== Record set ==

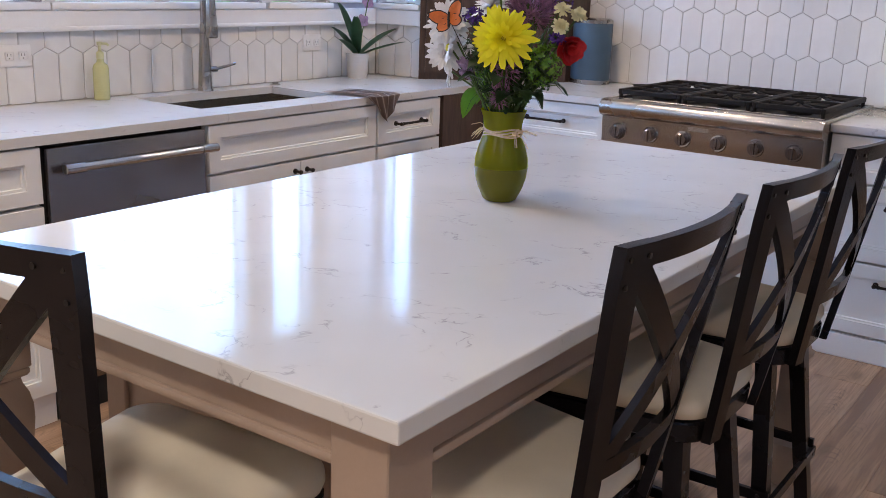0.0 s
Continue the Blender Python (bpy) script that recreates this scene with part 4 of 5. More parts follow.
# ---- stools ----
def stool():
    """Faces +y; origin on the floor under the seat."""
    root = thing("counter_stool", pose(0, 0, 0), "black wooden X-back counter stool with a cream upholstered seat", "stool", "stools round the island")

    def bend(x, z):
        rake = -0.182 - 0.098 * (z - 0.56) / 0.52
        return rake - 0.030 * (1 - min(1, (x / 0.21) ** 2))

    def strip(bm, p, q, wide, thick, off=0.0, n=8):
        """A flat bar from p to q in the plane of the back, following its curve."""
        p, q = Vector(p), Vector(q)
        d = (q - p).normalized()
        s = Vector((-d.y, d.x)) * wide / 2
        rings = []
        for i in range(n + 1):
            c = p + (q - p) * i / n
            r = []
            for k, e in ((1, -1), (1, 1), (-1, 1), (-1, -1)):
                a = c + s * k
                r.append((a.x, bend(a.x, a.y) + off + e * thick / 2, a.y))
            rings.append(r)
        loft(bm, rings)
        return bm

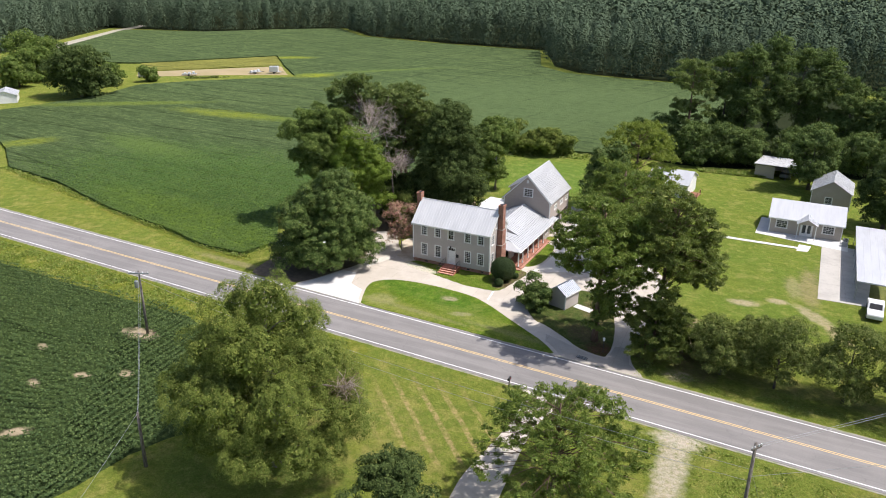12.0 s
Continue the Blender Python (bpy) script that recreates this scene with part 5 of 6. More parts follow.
# ---- trees and shrubs of the yard ----
broadleaf("magnolia_tree", -9.9, -7.4, 7.5, 13.4, 0.3, "broad dark southern magnolia with glossy leaves", M_LEAF_MAG, 1, 54000, 0.165, girth=0.4, bough=0.95, rough=0.4, rows=(
    (0.3, 0, 3.4, 6.5, 3.2), (0.5, 0, 6.4, 5.7, 3.6), (0.8, 0, 9.4, 4.4, 3.4), (1.2, 0, 11.8, 2.5, 2.4), (-4.6, -1.6, 3.0, 3.0, 2.8), (-3.6, -2.6, 7.0, 2.9, 2.8), (4.2, 0.4, 3.4, 2.9, 2.9), (3.7, 0.5, 8.0, 2.6, 2.7),
    (-1.8, -3.6, 3.4, 3.2, 2.9), (1.4, -2.6, 6.4, 2.9, 2.8), (0, 4.6, 4.5, 3.6, 3.6), (-1.6, -0.5, 10.4, 2.6, 2.4)))
broadleaf("crape_myrtle", -3.7, 3.0, 2.9, 7.4, 1.8, "pink-blooming crape myrtle beside the house", M_CRAPE, 2, 4600, 0.1, 16, 0.34, "vase", 0.09, M_BARK_G, aspect=0.5, bough=0.55)
broadleaf("oak_tree", -21.4, 8.1, 5.9, 19.2, 5.6, "tall spreading oak at the field edge", M_LEAF_OAK, 3, 34000, 0.165, girth=0.38, bough=0.95, rough=0.5, rows=(
    (-4.0, 0, 15.4, 2.2, 1.7), (-1.4, 0.5, 17.2, 2.6, 2.1), (1.8, 0, 16.4, 2.7, 2.3), (-3.6, -1, 11.6, 2.0, 1.6), (-1.0, -1, 13.6, 2.6, 2.2), (1.6, 0, 12.4, 3.0, 2.6), (0.2, 2, 14.4, 2.8, 2.6), (-1.2, 0, 9.2, 2.5, 2.2), (2.4, 1, 8.6, 2.8, 2.6), (0.6, 0, 5.6, 2.4, 2.2)))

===

**Written exercise:** Retype verbatim the lines that run from the line containing "5. More parts follow." to the line containing "wooden X-back counter", both inclusive, and no others.

**Task response:**
Continue the Blender Python (bpy) script that recreates this scene with part 4 of 5. More parts follow.
# ---- stools ----
def stool():
    """Faces +y; origin on the floor under the seat."""
    root = thing("counter_stool", pose(0, 0, 0), "black wooden X-back counter stool with a cream upholstered seat", "stool", "stools round the island")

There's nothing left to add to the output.